There are actions everyday people can take to protect the environment:

First, we can recycle, reuse, and compost. Recycling involves cutting down on waste and energy consumption by turning used items such as plastic bottles into new items. Reusing involves cutting down on waste by reusing items such as grocery bags. Composting involving using food waste to help create nutrient-rich soil rather than landfill waste. The average American creates 4.3 pounds of waste every day. Much of that waste ends up in landfills, where it produces greenhouse gases that make climate change worse. Some of it ends up in the ocean, where it kills marine life. And, creating new products uses up a lot of energy. Yet, almost all of our waste can be recycled, reused, or composted.

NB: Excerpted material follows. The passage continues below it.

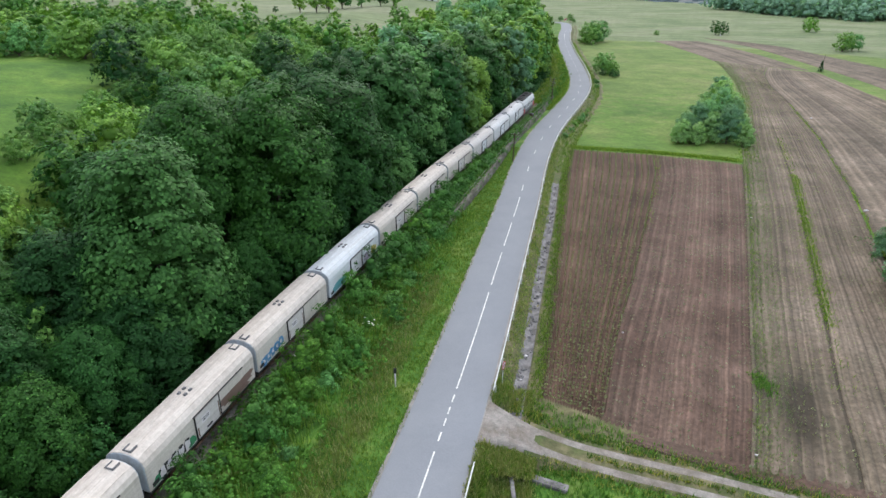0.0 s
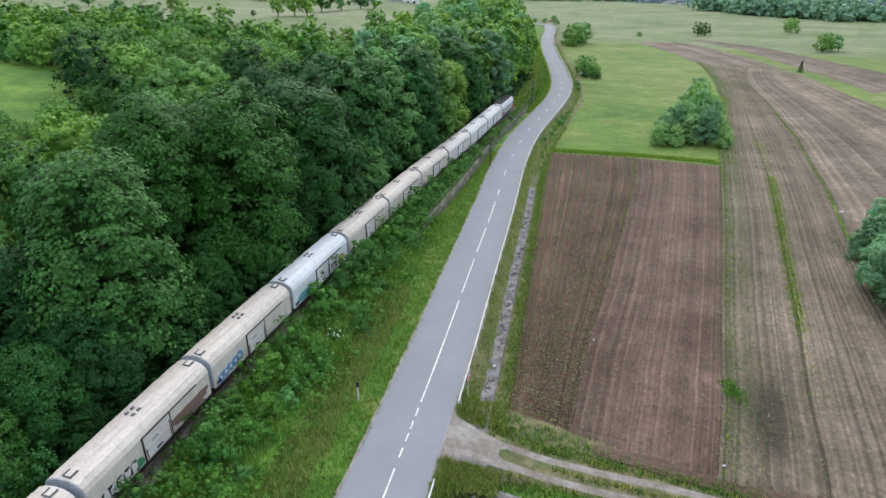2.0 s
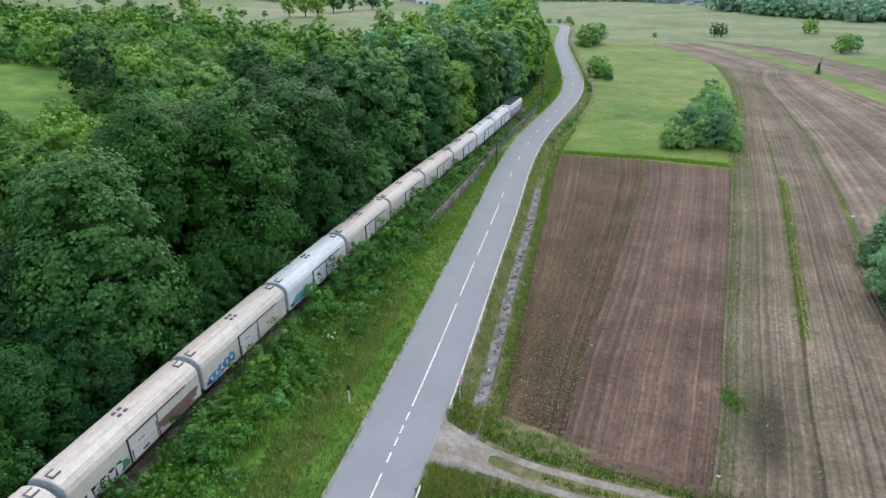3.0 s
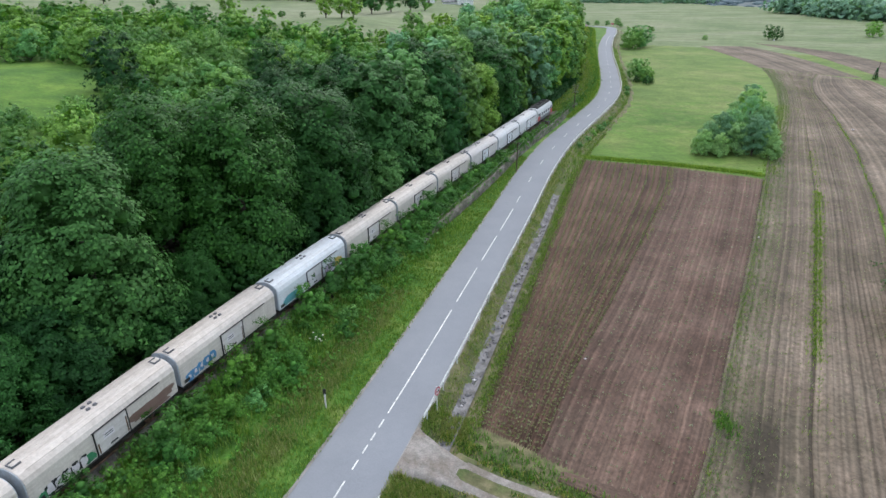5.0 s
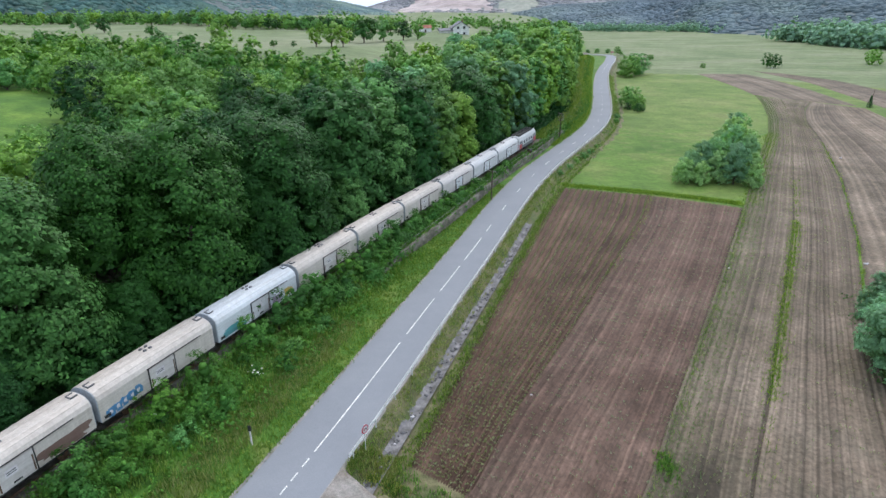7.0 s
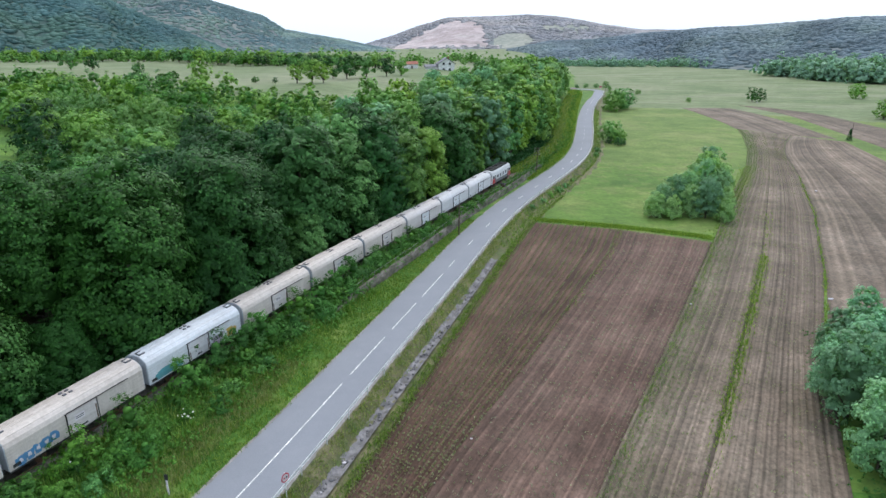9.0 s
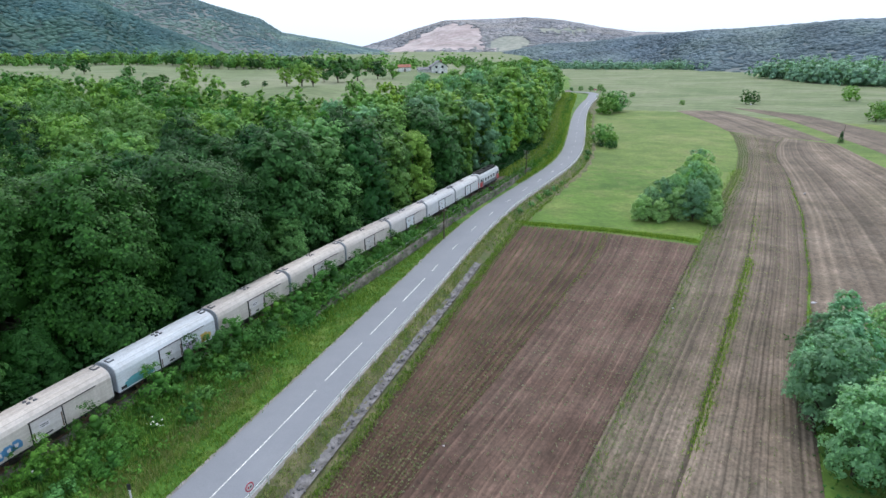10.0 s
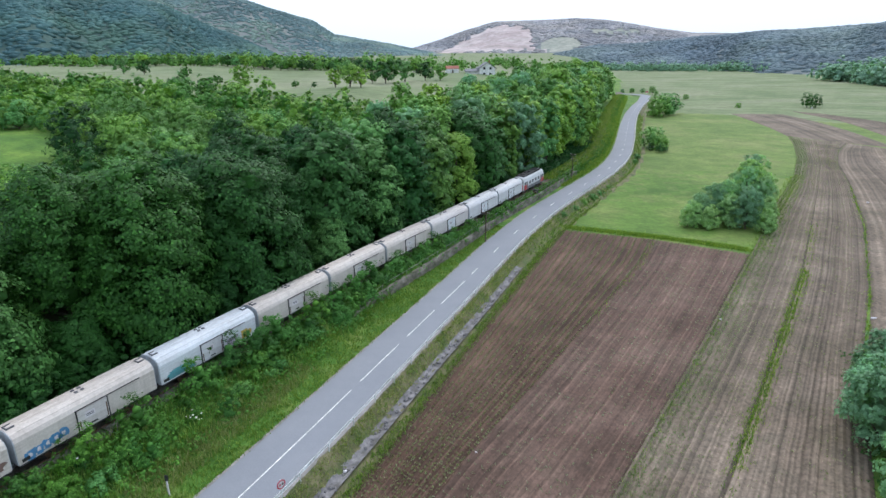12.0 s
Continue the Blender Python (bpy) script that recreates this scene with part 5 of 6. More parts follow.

Transport conservation is another thing we can do since one of the biggest sources of greenhouses gases is transportation. Make better transport choices by choosing the least damaging option. Generally speaking, driving is more efficient than flying. Riding a bike is always better than driving. Take a train, tram, or bus whenever one is available. Choose housing near to where you go to school or work, and choose an efficient car. All of these things can reduce your impact on the environment.

Another way you can help the environment is to conserve energy. Switch things off when you're not using them, use less air conditioning (or use fans), dry clothes on a clothesline, switch to energy saving light bulbs (LED bulbs are the best!), turn your refrigerator down, close air conditioning vents when you're not in the room, wear more layers instead of setting the heating too high, and turn everything off when not at home. You can make the biggest difference by turning off your a/c and turning down your heat. All these things help protect the environment though, and they save you money!

You can also choose to buy local. Local food is better for the environment because of transportation pollution. The fewer miles the food has to travel, the smaller the pollution toll. You can buy local food at specialty stores, go to a local farmer's market, or even grow your own food in a garden! Also, it helps to make as much as possible from scratch, instead of buying packaged goods. You can also cut down on meat: vegetables take far less energy to produce than meat.

You can also donate to rainforest conservation charities. There are many charities working hard to both buy rainforest for local groups to protect, and to pressure governments to take action. These charities can only operate thanks to the donations.

Lastly, you can avoid toxic chemicals. The issue of toxic chemicals can be complex. The simplest thing an individual can to avoid supporting any organization that uses toxic chemicals is to buy organic produce. If produce is certified as organic, no harmful pesticides or herbicides were used to grow the produce.